■ Task objective: Your copy of the material must match it exactly, except that pictures are dropped.

■ Data shown:

════

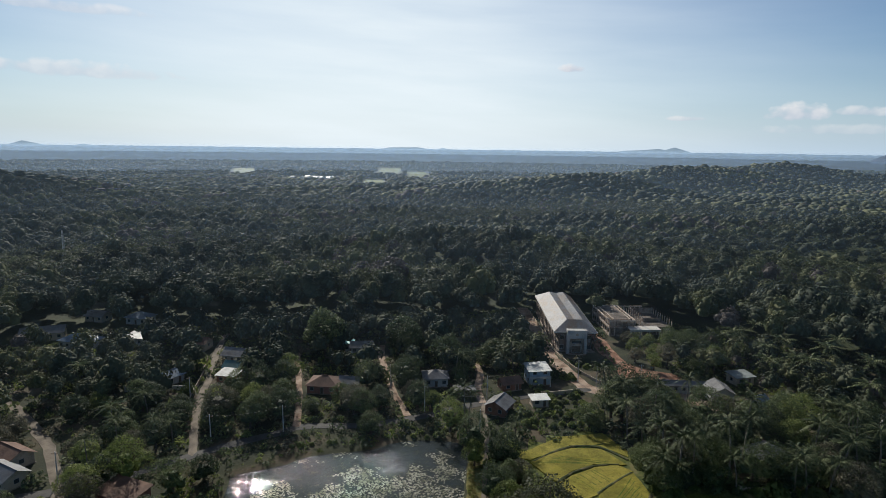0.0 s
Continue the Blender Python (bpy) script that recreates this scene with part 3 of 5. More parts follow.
def build_pond():
    bm = bmesh.new()
    f = bm.faces.new([bm.verts.new((p.x, p.y, -0.45)) for p in grow(POND, 1.5)])
    bmesh.ops.triangulate(bm, faces=[f])
    bmesh.ops.recalc_face_normals(bm, faces=bm.faces)
    m = bpy.data.materials.new("pond_water")
    nt, nodes, links = tree_of(m)
    out, b = nodes.new("ShaderNodeOutputMaterial"), nodes.new("ShaderNodeBsdfPrincipled")
    b.inputs["Base Color"].default_value, b.inputs["Roughness"].default_value = (0.026, 0.033, 0.033, 1), 0.03
    b.inputs["IOR"].default_value = 1.33
    ripple, bp = nodes.new("ShaderNodeTexNoise"), nodes.new("ShaderNodeBump")
    ripple.inputs["Scale"].default_value, ripple.inputs["Detail"].default_value = 3.2, 6
    links.new(nodes.new("ShaderNodeTexCoord").outputs["Object"], ripple.inputs["Vector"])
    bp.inputs["Strength"].default_value, bp.inputs["Distance"].default_value = 1.0, 0.075
    gust = nodes.new("ShaderNodeTexNoise")
    gust.inputs["Scale"].default_value, gust.inputs["Detail"].default_value, gust.inputs["Roughness"].default_value = 0.9, 5, 0.7
    links.new(ripple.inputs["Vector"].links[0].from_socket, gust.inputs["Vector"])
    ruffled = math_node(nt, "MULTIPLY", math_node(nt, "SUBTRACT", gust.outputs[0], 0.40), 7.0, clamp=True)
    links.new(math_node(nt, "MULTIPLY", ripple.outputs[0], ruffled), bp.inputs["Height"])
    links.new(bp.outputs[0], b.inputs["Normal"])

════

■ Task output:
0.0 s
Continue the Blender Python (bpy) script that recreates this scene with part 3 of 5. More parts follow.
def build_pond():
    bm = bmesh.new()
    f = bm.faces.new([bm.verts.new((p.x, p.y, -0.45)) for p in grow(POND, 1.5)])
    bmesh.ops.triangulate(bm, faces=[f])
    bmesh.ops.recalc_face_normals(bm, faces=bm.faces)
    m = bpy.data.materials.new("pond_water")
    nt, nodes, links = tree_of(m)
    out, b = nodes.new("ShaderNodeOutputMaterial"), nodes.new("ShaderNodeBsdfPrincipled")
    b.inputs["Base Color"].default_value, b.inputs["Roughness"].default_value = (0.026, 0.033, 0.033, 1), 0.03
    b.inputs["IOR"].default_value = 1.33
    ripple, bp = nodes.new("ShaderNodeTexNoise"), nodes.new("ShaderNodeBump")
    ripple.inputs["Scale"].default_value, ripple.inputs["Detail"].default_value = 3.2, 6
    links.new(nodes.new("ShaderNodeTexCoord").outputs["Object"], ripple.inputs["Vector"])
    bp.inputs["Strength"].default_value, bp.inputs["Distance"].default_value = 1.0, 0.075
    gust = nodes.new("ShaderNodeTexNoise")
    gust.inputs["Scale"].default_value, gust.inputs["Detail"].default_value, gust.inputs["Roughness"].default_value = 0.9, 5, 0.7
    links.new(ripple.inputs["Vector"].links[0].from_socket, gust.inputs["Vector"])
    ruffled = math_node(nt, "MULTIPLY", math_node(nt, "SUBTRACT", gust.outputs[0], 0.40), 7.0, clamp=True)
    links.new(math_node(nt, "MULTIPLY", ripple.outputs[0], ruffled), bp.inputs["Height"])
    links.new(bp.outputs[0], b.inputs["Normal"])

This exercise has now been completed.